I have a large sequence file with around 60 million entries (almost 4.5GB). I want to split it. For example, I want to split it into three parts, each having 20 million entries. So far my code is like this:
//Read from sequence file
JavaPairRDD<IntWritable,VectorWritable> seqVectors = sc.sequenceFile(inputPath, IntWritable.class, VectorWritable.class);
JavaPairRDD<IntWritable,VectorWritable> part=seqVectors.coalesce(3);
part.saveAsHadoopFile(outputPath+File.separator+"output", IntWritable.class, VectorWritable.class, SequenceFileOutputFormat.class);
But unfortunately, each of the generated sequence files is around 4GB too (total 12GB)! Can anyone suggest a better/valid approach?

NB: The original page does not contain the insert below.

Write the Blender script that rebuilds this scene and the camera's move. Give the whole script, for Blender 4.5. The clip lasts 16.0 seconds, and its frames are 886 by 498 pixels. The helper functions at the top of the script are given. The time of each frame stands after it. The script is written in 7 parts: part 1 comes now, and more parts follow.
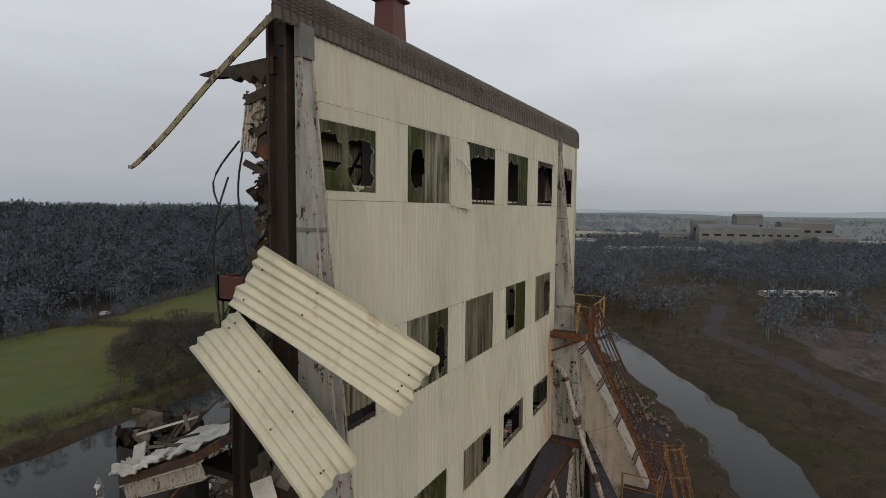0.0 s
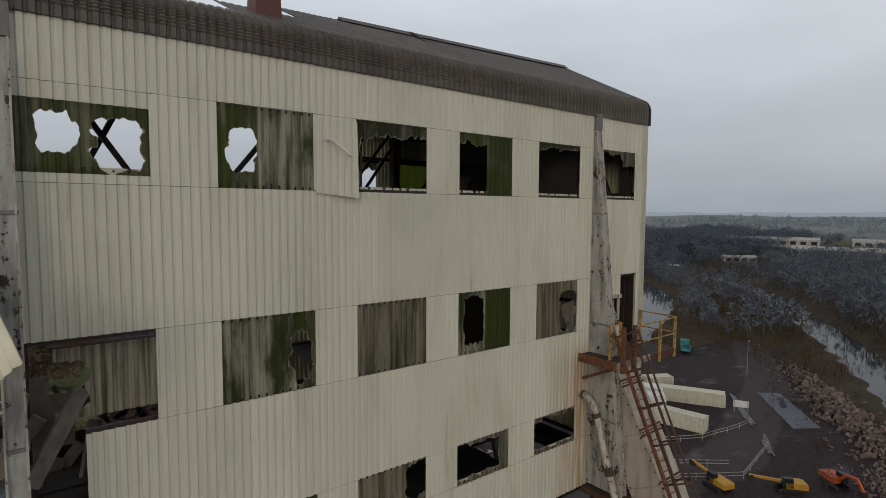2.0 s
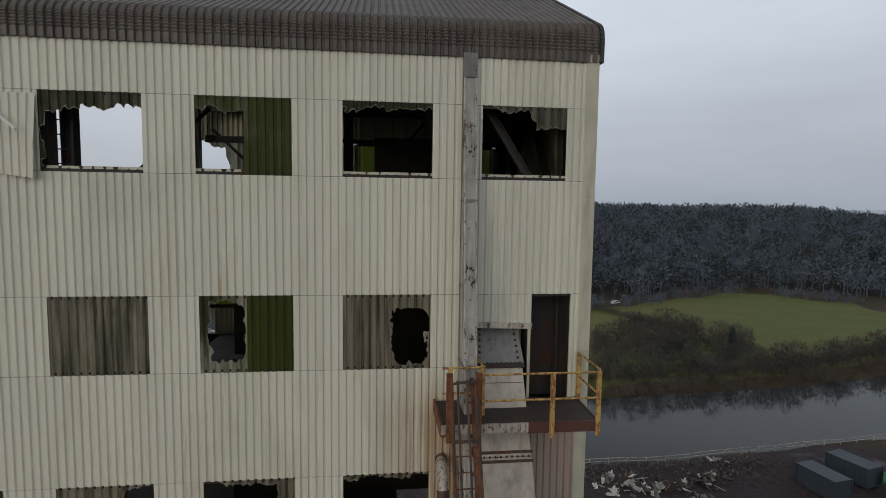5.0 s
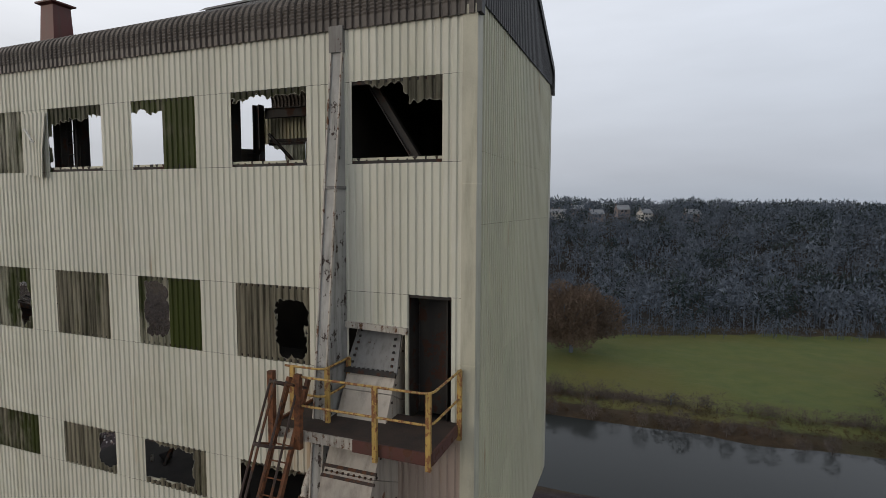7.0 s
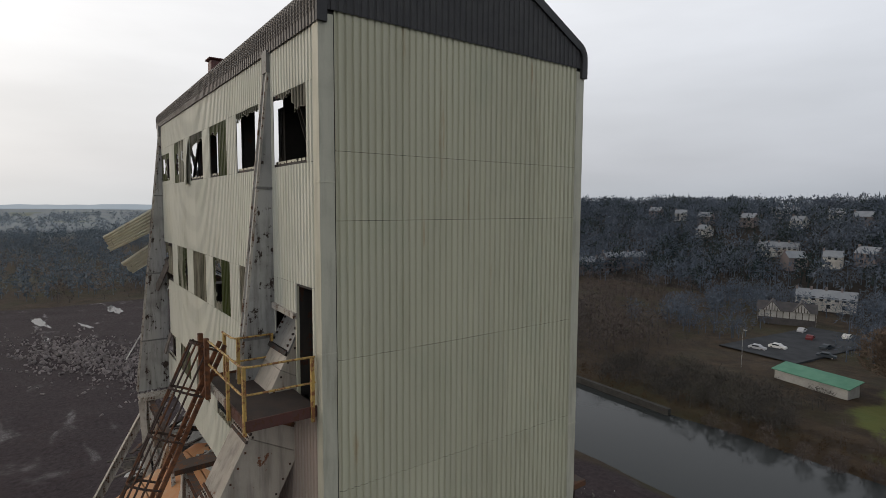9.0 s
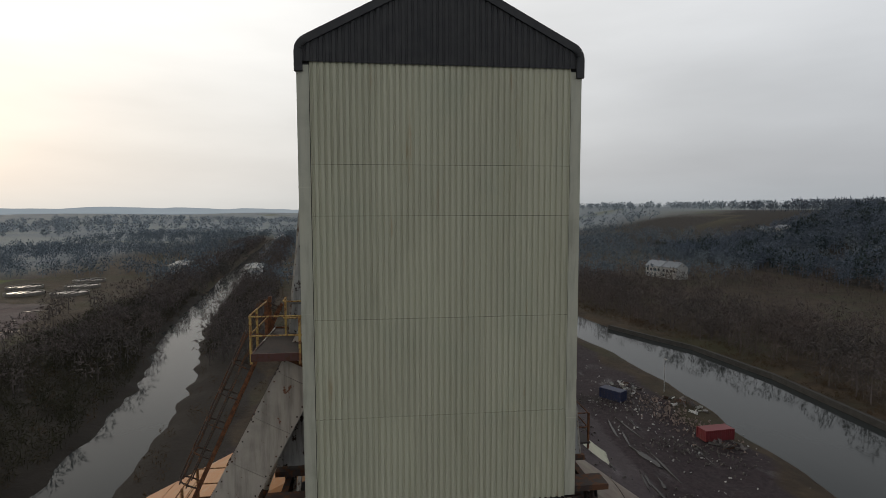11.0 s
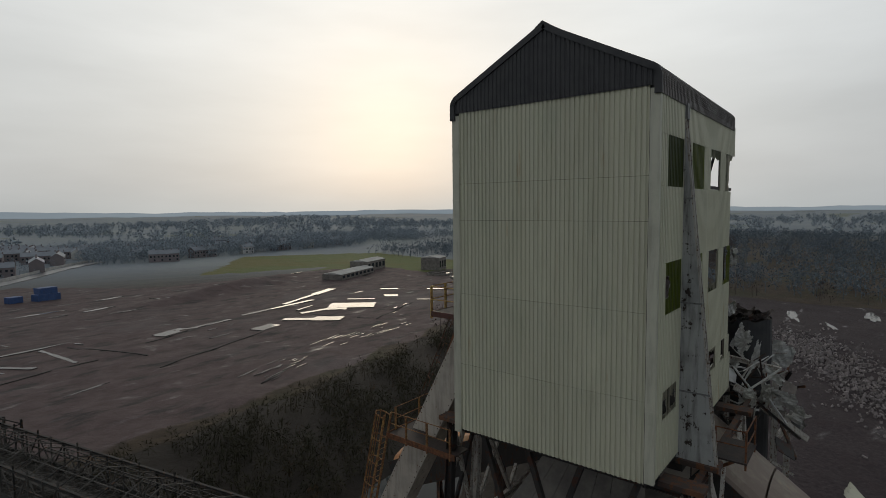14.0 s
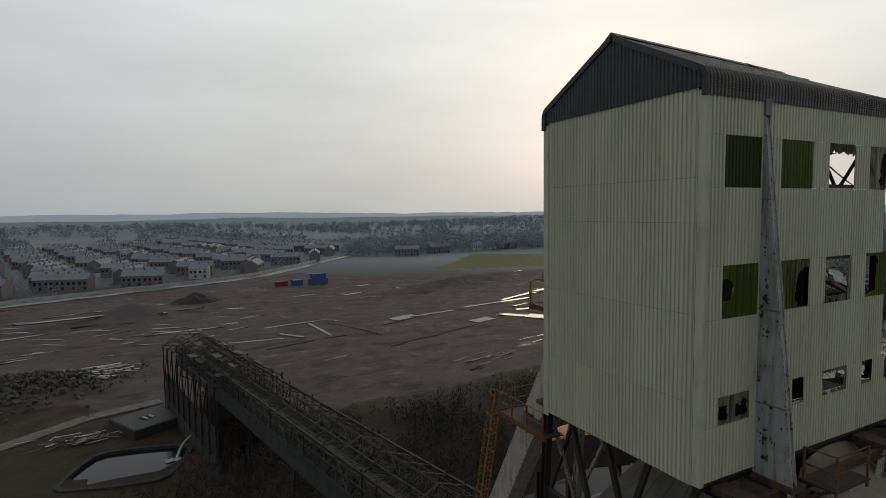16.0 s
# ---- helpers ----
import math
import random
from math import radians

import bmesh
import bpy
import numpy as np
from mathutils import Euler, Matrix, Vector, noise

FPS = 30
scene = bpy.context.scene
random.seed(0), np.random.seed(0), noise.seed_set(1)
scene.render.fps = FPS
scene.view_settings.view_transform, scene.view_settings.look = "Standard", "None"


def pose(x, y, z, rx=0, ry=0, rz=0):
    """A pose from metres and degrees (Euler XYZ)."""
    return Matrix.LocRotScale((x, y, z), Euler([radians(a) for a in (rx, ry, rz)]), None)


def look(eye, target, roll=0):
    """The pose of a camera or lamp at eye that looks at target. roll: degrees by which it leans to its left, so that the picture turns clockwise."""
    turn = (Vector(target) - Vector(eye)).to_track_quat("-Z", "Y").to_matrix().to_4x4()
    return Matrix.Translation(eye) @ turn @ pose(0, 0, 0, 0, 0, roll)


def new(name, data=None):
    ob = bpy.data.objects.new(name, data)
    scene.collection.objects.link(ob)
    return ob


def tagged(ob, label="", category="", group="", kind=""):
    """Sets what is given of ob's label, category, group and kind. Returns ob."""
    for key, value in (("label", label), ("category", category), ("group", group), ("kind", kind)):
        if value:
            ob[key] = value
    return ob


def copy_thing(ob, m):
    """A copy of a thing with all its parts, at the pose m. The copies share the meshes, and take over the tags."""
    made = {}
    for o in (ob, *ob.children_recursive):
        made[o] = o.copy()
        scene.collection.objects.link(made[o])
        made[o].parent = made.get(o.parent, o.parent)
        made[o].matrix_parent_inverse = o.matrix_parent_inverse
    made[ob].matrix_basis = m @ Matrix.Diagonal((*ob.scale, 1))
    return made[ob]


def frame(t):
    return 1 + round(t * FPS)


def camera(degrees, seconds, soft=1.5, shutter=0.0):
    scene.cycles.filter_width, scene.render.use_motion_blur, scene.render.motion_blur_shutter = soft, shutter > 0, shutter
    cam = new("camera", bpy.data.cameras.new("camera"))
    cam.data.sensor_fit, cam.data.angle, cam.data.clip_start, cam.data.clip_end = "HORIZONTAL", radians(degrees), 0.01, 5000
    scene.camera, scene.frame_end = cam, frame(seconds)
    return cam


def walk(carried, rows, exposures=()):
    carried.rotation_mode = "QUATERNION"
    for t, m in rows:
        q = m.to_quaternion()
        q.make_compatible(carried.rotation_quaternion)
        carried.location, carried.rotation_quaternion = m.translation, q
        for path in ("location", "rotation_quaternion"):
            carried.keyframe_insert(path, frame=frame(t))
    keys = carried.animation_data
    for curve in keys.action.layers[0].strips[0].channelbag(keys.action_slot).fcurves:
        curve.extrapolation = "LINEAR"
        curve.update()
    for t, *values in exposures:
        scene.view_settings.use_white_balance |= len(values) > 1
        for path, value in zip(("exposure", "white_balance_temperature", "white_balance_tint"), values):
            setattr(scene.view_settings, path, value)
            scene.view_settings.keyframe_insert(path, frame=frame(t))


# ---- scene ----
cam = camera(79.1, 16.0, soft=0.64)
PATH = [
    (0, (-24.034, -5.903, 38.885), (-22.265, -4.982, 38.736), 0.5),
    (0.5, (-22.539, -7.358, 38.877), (-20.848, -6.3, 38.725), 0.3),
    (1, (-20.919, -8.626, 38.771), (-19.358, -7.385, 38.625), 0.4),
    (1.5, (-19.172, -9.756, 38.677), (-17.764, -8.343, 38.535), 0.3),
    (2, (-17.282, -10.616, 38.596), (-16.054, -9.043, 38.456), 0.3),
    (2.5, (-15.322, -11.258, 38.585), (-14.2, -9.609, 38.438), 0.6),
    (3, (-13.294, -11.698, 38.530), (-12.319, -9.958, 38.382), 0.5),
    (3.5, (-11.221, -11.955, 38.492), (-10.414, -10.131, 38.342), 0.4),
    (4, (-9.041, -12.041, 38.471), (-8.410, -10.150, 38.317), 0.5),
    (4.5, (-6.886, -11.915, 38.480), (-6.490, -9.962, 38.316), 0.6),
    (5, (-4.759, -11.656, 38.478), (-4.522, -9.677, 38.310), 0.8),
    (5.2, (-3.935, -11.498, 38.455), (-3.737, -9.515, 38.288), 0.8),
    (7.3, (4.108, -8.829, 38.21), (3.222, -7.044, 38.048), 0.1),
    (7.5, (4.855, -8.402, 38.214), (3.863, -6.673, 38.052), 0.0),
    (8, (6.632, -7.19, 38.205), (5.402, -5.622, 38.04), 0.0),
    (8.2, (7.28, -6.657, 38.2), (5.966, -5.159, 38.035), 0.0),
    (10.3, (13.319, -0.109, 38.045), (11.407, 0.454, 37.887), -0.1),
    (10.5, (13.743, 0.515, 38.031), (11.803, 0.976, 37.874), -0.4),
    (11, (14.613, 2.101, 38.05), (12.632, 2.33, 37.899), -0.1),
    (11.5, (15.457, 3.908, 38.138), (13.464, 3.844, 37.984), -0.3),
    (12, (16.104, 5.829, 38.186), (14.136, 5.509, 38.029), -0.1),
    (12.5, (16.43, 7.641, 38.226), (14.52, 7.069, 38.071), -0.3),
    (13, (16.605, 9.477, 38.28), (14.787, 8.659, 38.124), -0.3),
    (13.5, (16.64, 11.044, 38.286), (14.952, 9.982, 38.134), -0.6),
    (14, (16.48, 12.593, 38.289), (14.922, 11.347, 38.14), -0.6),
    (14.5, (16.074, 14.126, 38.323), (14.671, 12.708, 38.175), -0.8),
    (15, (15.576, 15.681, 38.297), (14.346, 14.11, 38.154), -0.7),
    (15.5, (14.928, 17.063, 38.183), (13.862, 15.377, 38.053), -0.6),
    (16, (14.206, 18.245, 38.289), (13.297, 16.469, 38.15), -0.7),
]
walk(cam, [(t, look(e, a, r)) for t, e, a, r in PATH],
     exposures=[(0, 0.22, 6950, 12), (1.5, 0.17, 6850, 12), (2.5, 0.11, 6600, 11), (5.0, 0.24, 6520, 12), (7.5, 0.40, 6650, 13), (8.2, 0.42, 6700, 13), (10.5, 0.20, 6800, 12), (12.0, 0.0, 6750, 10), (13.5, -0.20, 6550, 9), (16.0, -0.20, 6600, 9)])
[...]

Perhaps not the exact answer you are looking for, but it might be worth trying the second method for sequenceFile reading, the one that takes a minPartitions argument. Keep in mind that coalesce
, which you are using, can only decrease the partitions.
Your code should then look like this:
//Read from sequence file
JavaPairRDD<IntWritable,VectorWritable> seqVectors = sc.sequenceFile(inputPath, IntWritable.class, VectorWritable.class, 3);
seqVectors.saveAsHadoopFile(outputPath+File.separator+"output", IntWritable.class, VectorWritable.class, SequenceFileOutputFormat.class);
Another thing that may cause problems is that some SequenceFiles are not splittable.